I was perusing a website and someone posed the question, “Do you think you’re smarter than most people?”
This made me ponder. I believe I smart. Actually, I know I’m smart. But how am I smart? Intelligence is still subjective when it comes down to it. Book smarts, street smarts, IQ levels, intelligence in terms of communication and information, etc. — and those are just a few kinds of examples that dictate intelligence.
I thought about the question even more, posing my own hypothetical equation:
A Harvard alum travels to a poor region in Africa. The people there are living in poverty, their education is quite limited, and they don’t know much else besides their own way of life. Are the Africans stupid? Or have they just not been shown the light that could guide them — the light being knowledge?
I kept going.
Intelligence varies and extraneous factors definitely impact different intelligence levels. One person on the site believed that the impoverished Africans would be among the same intelligence levels if they had the same opportunities that, perhaps, an American who went to Harvard had — at least to a certain degree. This is vital in the sense that certain intelligence levels may be (and probably are) skewed.

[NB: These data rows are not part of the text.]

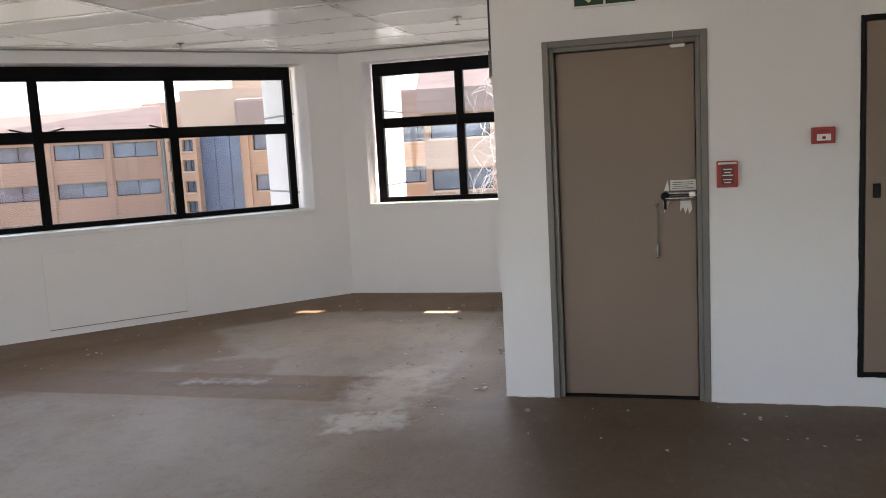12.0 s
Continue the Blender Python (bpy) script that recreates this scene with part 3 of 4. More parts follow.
# the exit mark, as plain slanted bars
BARS = [[(-0.05, 0.3), (0.1, 0.3), (0.02, -0.02), (-0.12, -0.02)], [(-0.32, 0.1), (-0.22, 0.02), (-0.02, 0.2), (-0.08, 0.28)], [(0.08, 0.2), (0.32, 0.04), (0.28, -0.04), (0.05, 0.1)],
        [(-0.1, -0.04), (0.02, -0.04), (0.12, -0.38), (0.0, -0.38)], [(-0.14, -0.04), (-0.04, -0.1), (-0.14, -0.26), (-0.36, -0.26), (-0.36, -0.18), (-0.2, -0.17)]]


def spiral(turns=3.4, inner=0.05, outer=0.4, width=0.05, steps=90):
    a, b = [], []
    for k in range(steps + 1):
        f = k / steps
        th = 2 * math.pi * turns * f + 0.6
        r = inner + (outer - inner) * f
        a.append(((r + width / 2) * math.cos(th), (r + width / 2) * math.sin(th)))
        b.append(((r - width / 2) * math.cos(th), (r - width / 2) * math.sin(th)))
    return a, b


def hose_mark(parent, cx, cz, k, y):
    a, b = spiral()
    bm = bmesh.new()
    va = [bm.verts.new((cx + k * x, y, cz + k * z)) for x, z in a]
    vb = [bm.verts.new((cx + k * x, y, cz + k * z)) for x, z in b]
    for i in range(len(a) - 1):
        bm.faces.new((va[i], va[i + 1], vb[i + 1], vb[i]))
    part("hose_symbol", bm, M_SIGNRED, parent)
    part("nozzle_symbol", flat(moved([(-0.1, 0.36), (0.36, 0.46), (0.36, 0.41), (-0.1, 0.31)], cx, cz, k), y - 0.0006, y), M_SIGNRED, parent)


def panel_sign(m, fields, size, name, label, field_material, edge_material, category, gap=0.012, border=0.012):
    """A row of square fields on a plate. fields: what each one shows."""
    width = len(fields) * size + (len(fields) - 1) * gap + 2 * border
    sgn = thing(name, m, label, category)
    part("plate", boxes(((0, 0, 0), (width, 0.012, size + 2 * border)), bevel=0.003), edge_material, sgn)
    for k, kind in enumerate(fields):
        x0 = border + k * (size + gap)
        part("field", boxes(((x0, -0.0016, border), (x0 + size, 0.0, border + size))), field_material, sgn)
        cx, cz, y = x0 + size / 2, border + size / 2, -0.0030
        if kind == "bottle":
            part("extinguisher_symbol", flat(moved(BOTTLE, cx, cz, size), y - 0.0006, y), M_SIGNRED, sgn)
            part("caption_bar", boxes(((x0 + 0.12 * size, y - 0.0006, border + 0.03 * size), (x0 + 0.8 * size, y, border + 0.05 * size))), M_SIGNRED, sgn)
        elif kind == "hose":
            hose_mark(sgn, cx, cz, size, y)
        elif kind in ("red_arrow", "arrow", "down"):
            part("arrow", flat(moved(ARROW, cx, cz, size, -90 if kind == "down" else 0), y - 0.0006, y), M_SIGNRED if kind == "red_arrow" else M_CREAM, sgn)
        else:
            for bar_outline in BARS:
                part("exit_bar", flat(moved(bar_outline, cx, cz, size, 0, -1 if kind == "exit_back" else 1), y - 0.0006, y), M_CREAM, sgn)
    return sgn, width


sign_a, wide = panel_sign(pose(3.36, 9.80, 2.20), ("bottle", "hose", "red_arrow"), 0.172, "fire_equipment_sign", "cream hanging sign with red fire equipment symbols and arrow", M_CREAM, M_CREAMEDGE, "sign")
sign_b, wide_b = panel_sign(pose(4.66, 11.03, 2.212), ("exit", "arrow"), 0.158, "exit_sign", "green and white hanging exit sign with arrow", M_GREEN, M_WHITE, "sign")
for sgn, w, high in ((sign_a, wide, CEIL - 2.20), (sign_b, wide_b, CEIL - 2.212)):
    for x in (0.03, w - 0.03):
        part("hanger", tube([(x, 0.006, 0.18), (x, 0.006, high)], 0.0022, 6), M_CHROME, sgn)
sign_c, _ = panel_sign(pose(CORE_X - 0.03, 11.965, 2.243, 0, 0, -90), ("down", "exit_back"), 0.158, "exit_sign", "green and white wall exit sign above a door", M_GREEN, M_WHITE, "sign")
part("bracket", boxes(((0.02, 0.012, 0.05), (0.05, 0.03, 0.13)), ((0.3, 0.012, 0.05), (0.33, 0.03, 0.13))), M_WHITE, sign_c)


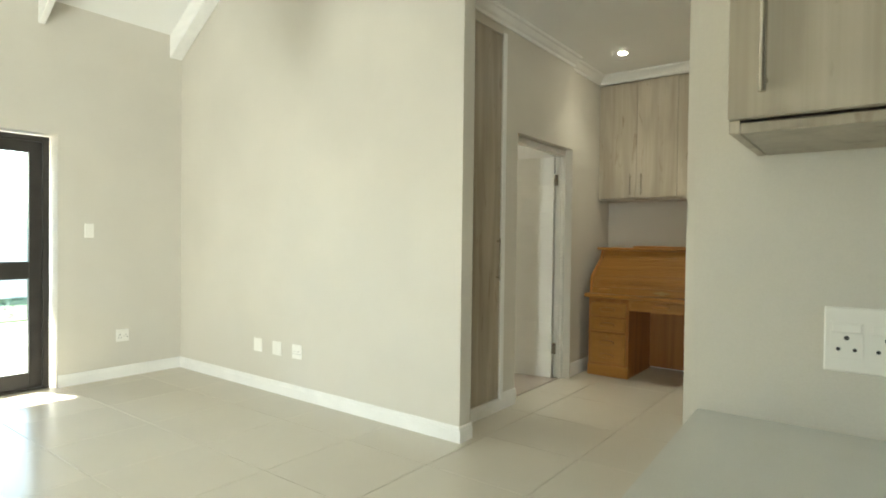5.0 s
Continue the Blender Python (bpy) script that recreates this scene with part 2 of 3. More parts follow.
def rod(parent, name, a, b, radius, material, sides=12, label=""):
    a, b = Vector(a), Vector(b)
    ob = new(name, rod_mesh(radius, (b - a).length, material, sides))
    ob.matrix_basis = Matrix.Translation((a + b) / 2) @ (b - a).to_track_quat("Z", "Y").to_matrix().to_4x4()
    if label:
        tagged(ob, label)
    return attach(ob, parent) if parent else ob


def tube_bm(bm, a, b, radius, sides=10):
    a, b = Vector(a), Vector(b)
    m = Matrix.Translation((a + b) / 2) @ (b - a).to_track_quat("Z", "Y").to_matrix().to_4x4()
    bmesh.ops.create_cone(bm, cap_ends=True, segments=sides, radius1=radius, radius2=radius, depth=(b - a).length, matrix=m)


def block_bm(bm, x0, x1, y0, y1, z0, z1):
    m = Matrix.Translation(((x0 + x1) / 2, (y0 + y1) / 2, (z0 + z1) / 2)) @ Matrix.Diagonal((x1 - x0, y1 - y0, z1 - z0, 1))
    return bmesh.ops.create_cube(bm, size=1.0, matrix=m)["verts"]


def prism_bm(bm, outline, axis, lo, hi):
    """Extrudes an outline, given in the two axes other than axis, from lo to hi."""
    def at(p, v):
        q = list(p)
        q.insert(axis, v)
        return bm.verts.new(q)
    a, b = [at(p, lo) for p in outline], [at(p, hi) for p in outline]
    bm.faces.new(a)
    bm.faces.new(list(reversed(b)))
    for i in range(len(a)):
        j = (i + 1) % len(a)
        bm.faces.new((a[j], a[i], b[i], b[j]))


def prism(parent, name, outline, axis, lo, hi, material, bevel=0.0, smooth=False, label=""):
    bm = bmesh.new()
    prism_bm(bm, outline, axis, lo, hi)
    if bevel:
        bmesh.ops.bevel(bm, geom=list(bm.edges), offset=bevel, segments=2, affect="EDGES")
    ob = new(name, mesh_of(name, bm, material, smooth))
    if label:
        tagged(ob, label)
    return attach(ob, parent) if parent else ob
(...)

So, what did I find out? That I really don’t know what really dictates intelligence levels beyond varying extraneous factors in our world, from where you grow up and what kind of education you receive to what kind of brain you were born with and whether you have an innate ability to adapt to your surroundings.
The one constant in the history of the world: acquiring knowledge. People always want to know more. As long as that exists, humanity will continue to prosper. Or, perhaps as time goes on, maybe our intelligence will lead to our eventual downfall.